Copy all of the material word for word, except for the pictures.

__Supplied material__.

⁂

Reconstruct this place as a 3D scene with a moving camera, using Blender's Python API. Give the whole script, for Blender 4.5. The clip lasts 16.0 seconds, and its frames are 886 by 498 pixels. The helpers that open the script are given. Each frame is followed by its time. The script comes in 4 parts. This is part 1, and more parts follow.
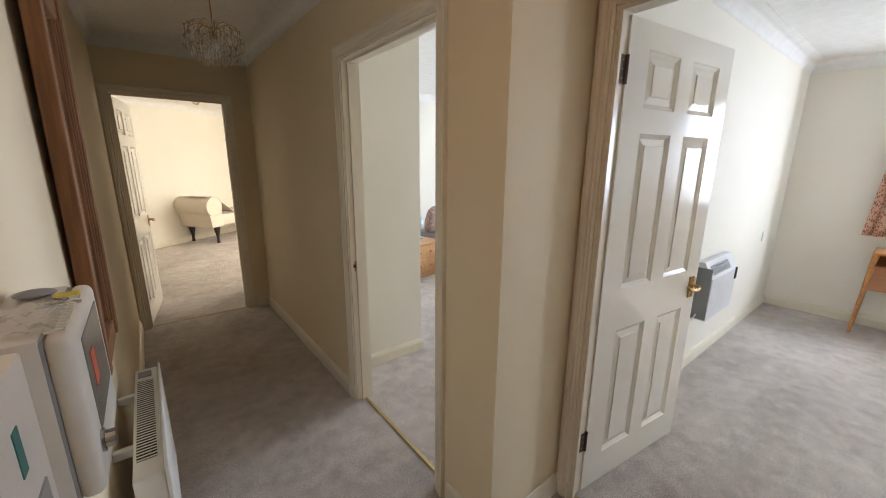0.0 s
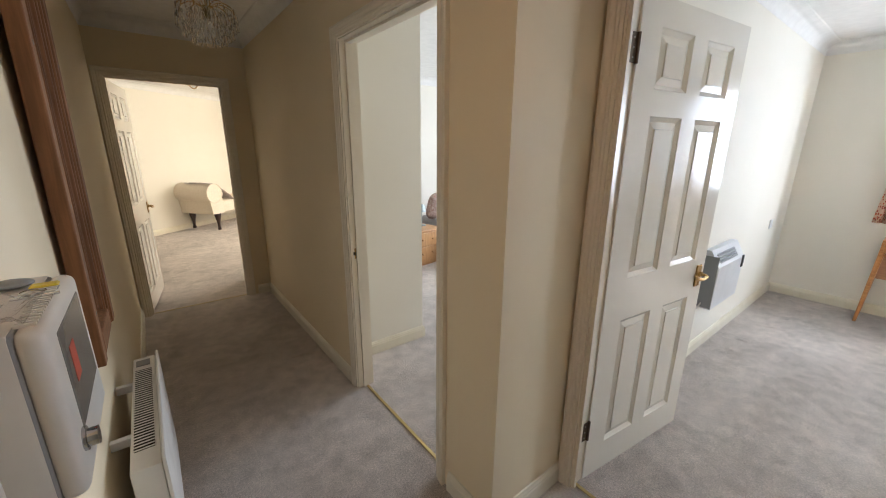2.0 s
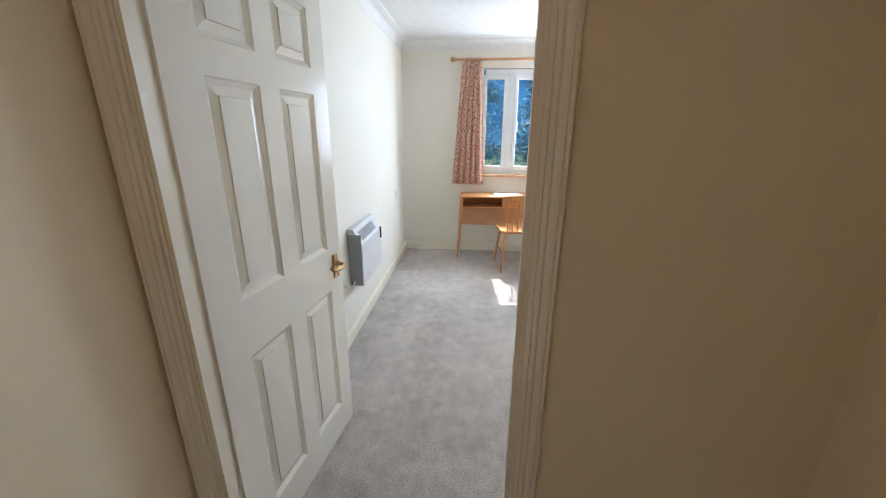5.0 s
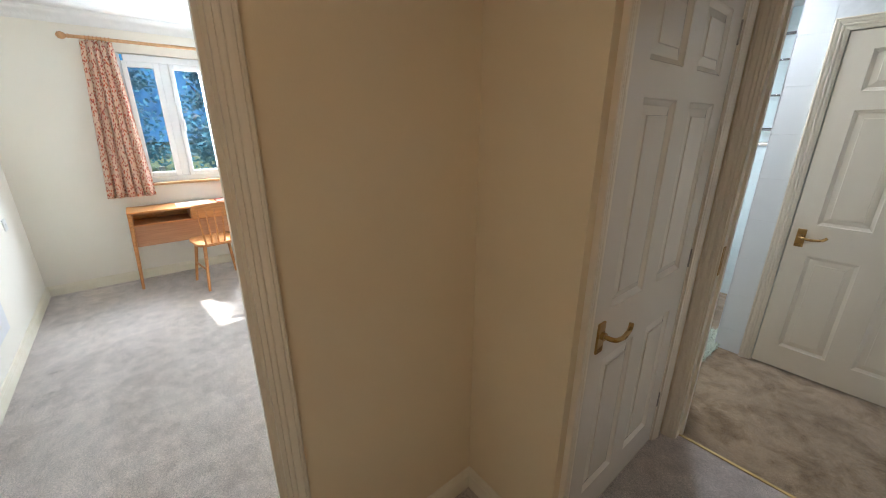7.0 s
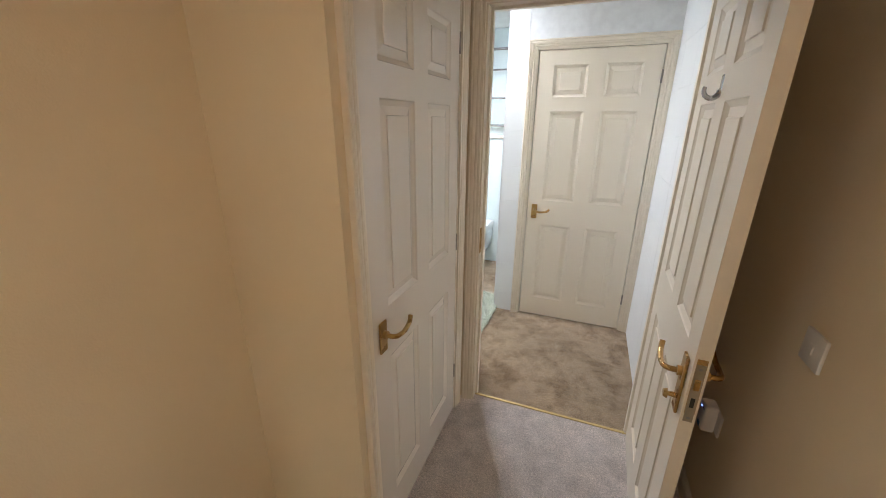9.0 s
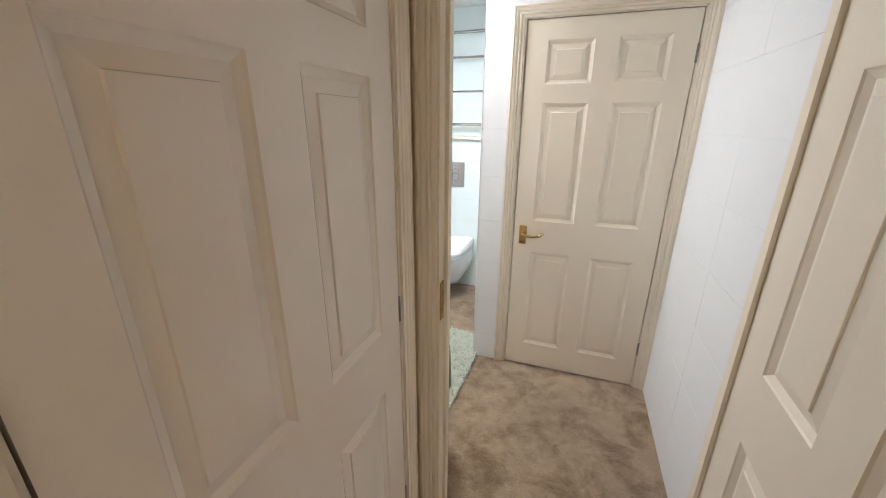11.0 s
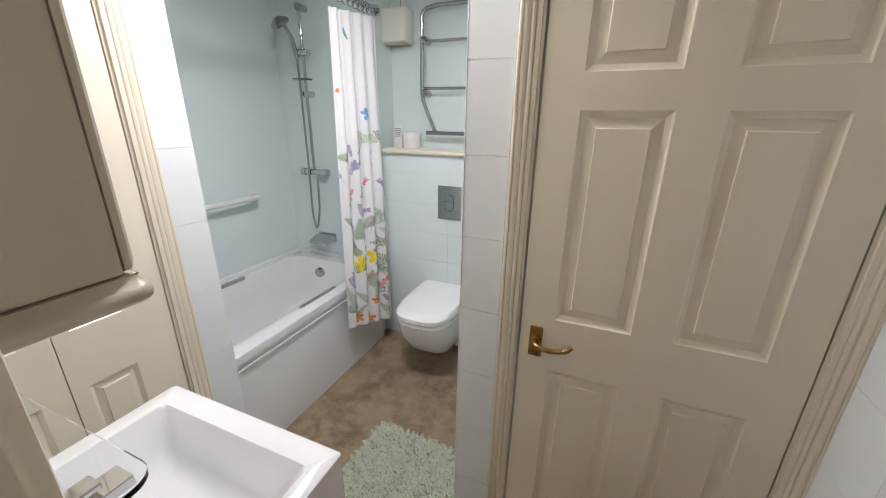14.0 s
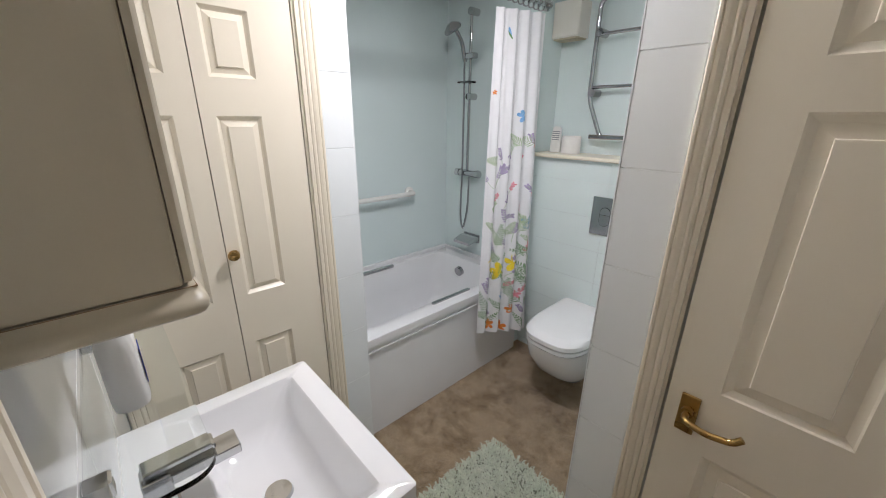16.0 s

⁂

__Problem solution__.
Reconstruct this place as a 3D scene with a moving camera, using Blender's Python API. Give the whole script, for Blender 4.5. The clip lasts 16.0 seconds, and its frames are 886 by 498 pixels. The helpers that open the script are given. Each frame is followed by its time. The script comes in 4 parts. This is part 1, and more parts follow.
0.0 s
2.0 s
5.0 s
7.0 s
9.0 s
11.0 s
14.0 s
16.0 s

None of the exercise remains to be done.